You can use the method nos described in this thread, or the (more conventional) way, by sharing it between related processes (typically parent-child or siblings) by having it created, the forked processes automatically receive a copy.

Indeed, forked processes get all your FDs and can use them unless they close them (which is generally a good idea).

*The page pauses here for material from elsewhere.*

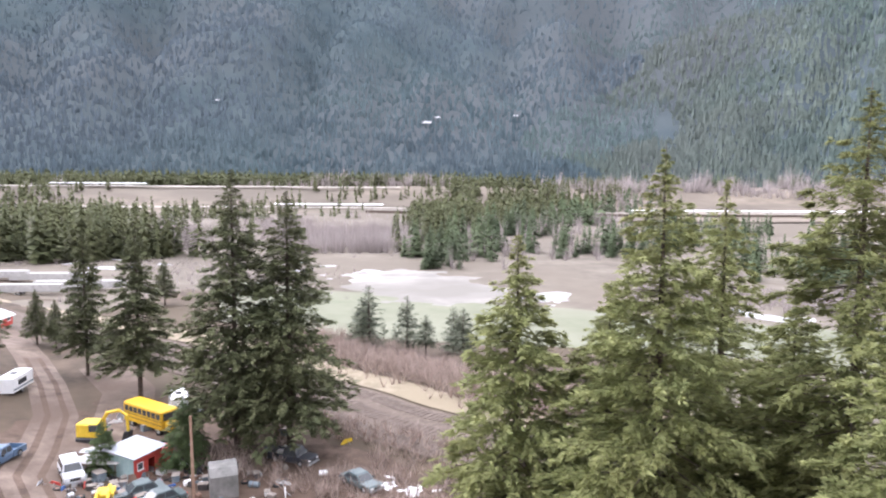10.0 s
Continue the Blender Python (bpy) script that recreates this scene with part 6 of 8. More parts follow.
M_TERRACE = mat("terrace_grass", (0.108, 0.087, 0.067), (0.203, 0.168, 0.131), 0.02, 0.95, 0.0, (0.099, 0.082, 0.064), space=W)
bg = Geo()
BA = [-100 - 2 * k for k in range(72)]
BD = [770, 800, 840, 880, 920, 960, 1000, 1040, 1080, 1120, 1160, 1200, 1240, 1290, 1340]
for d in BD:
    for a in BA:
        x, y = polar(a, d)
        bg.v.append((x, y, bench_z(x, y) + (0.5 if d > 770 else -0.4) + (2.5 * noise.noise(Vector((x * 0.01, y * 0.01, 2))) if d > 840 else 0)))
for j in range(len(BD) - 1):
    for i in range(len(BA) - 1):
        k = j * len(BA) + i
        bg.f.append((k, k + len(BA), k + len(BA) + 1, k + 1))
single("terrace", bg, M_TERRACE, "dry tan grass terrace at the foot of the mountain", "ground", "structure")
HIGHWAY2 = [(-150, 800), (-165, 730), (-172, 740), (-179.5, 765), (-190, 850), (-200, 950), (-207, 1020), (-214, 1080), (-222, 1100)]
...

Therefore if a parent forks two children, if they both have a file descriptor they didn't close, it is now shared (even if the parent subsequently closes it). This could, for example, be a pipe from one child to another. This is how shell redirects like

ls -l | more

Work.

2

Note that in the example of above, the setting of variables when receiving, like:

msg.msg_name = NULL;
msg.msg_namelen = 0;

iov[0].iov_base = ptr;
iov[0].iov_len = nbytes;
msg.msg_iov = iov;
msg.msg_iovlen = 1;

is not required. The whole idea of a message structure with headers is that the receiving site does not have to know what it reads, and can by checking the (first) header, what kind of message it is and what to expect.

1
  • While you’re technically correct, there’s a good reason to specify a buffer in this case: in order to send an OOB message (the socket control message in this case), you need to specify a non-empty message (see unix_stream_sendmsg, e.g. lxr.free-electrons.com/source/net/unix/af_unix.c#L1836). When receiving without an iovec, Linux will deliver that message over and over again. Hence, to read more than one OOB messages, you MUST read the message data at some point.
    – Michael
    Jan 5 '17 at 18:26
0

In 2020, on Linux versions 5.6 and above, a new system call was added to Linux that’ll enable a process to obtain a duplicate of a file descriptor of another process referred to by a pidfd with the pidfd_getfd() system call.